De acordo com a assessora jurídica Gabrielle Nascimento, uma das ideias centrais desse estudo é mostrar ao público que as condições de encarceramento por si só já trazem a tortura como uma característica inerente, que é utilizada o tempo todo para controle social dos presos. Ela destaca que, ainda hoje, existe muita falácia sobre o tema, sobretudo no que diz respeito a supostas regalias às quais os presidiários teriam acesso. 

"A verdade é que é bem ao contrário", disse ela à Sputnik Brasil. 
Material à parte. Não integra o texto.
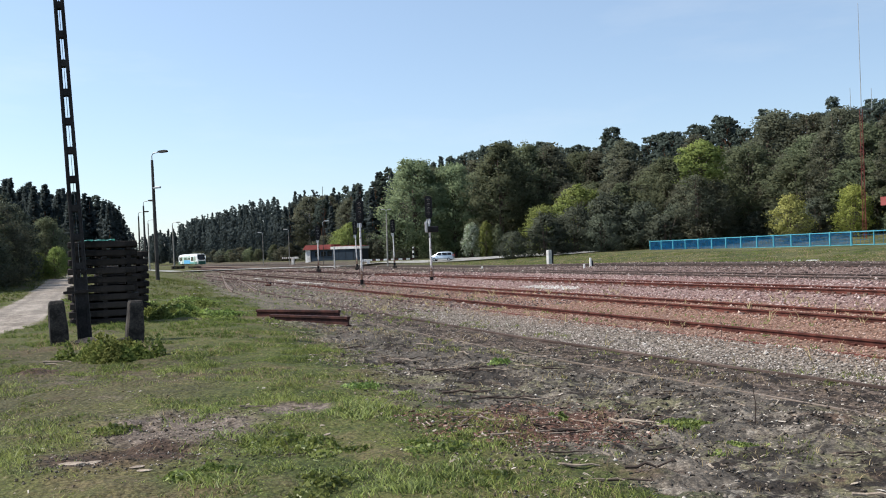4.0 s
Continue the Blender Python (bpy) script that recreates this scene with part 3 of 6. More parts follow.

A especialista explica que, ao acompanhar inúmeros casos relatados, ela e seus colegas perceberam que, na maioria das vezes, as instituições responsáveis por fiscalizar o cárcere não exerciam o mínimo necessário para apurar situações de tortura. 

"A gente percebeu que existia uma completa inércia, por exemplo, em relação a exames de corpo de delito. Pouquíssimos casos resultaram em exames de corpo de delito, que é um instrumento importante para se apurar se houve um caso de agressão física, se houve uma lesão ali ao corpo da vítima da tortura. Então, a gente percebeu que existia uma certa legitimação da tortura no cárcere, entendendo que o encarceramento era uma política justificável e era uma política também legitimada por essas instituições que deveriam fiscalizar o cárcere."

​Para Nascimento, a partir do momento em que se pensa no encarceramento em massa como um projeto político e se entende a tortura como algo inerente ao cárcere, a única conclusão possível é a de que "para resolver a questão da tortura, a gente precisa desencarcerar". 

"Nós precisamos rever o nosso sistema penal como um todo, entendendo também a sua seletividade, entendendo seu caráter tão seletivo, entendendo que ele tem hoje como objetivo controle social de pessoas pobres, pessoas negras e de mulheres nesse sentido: o encarceramento de mulheres, a partir da lei de 2006, lei de drogas de 2006, cresceu mais de 600%. Então, a gente precisa adotar agora uma política de desencarceramento em massa."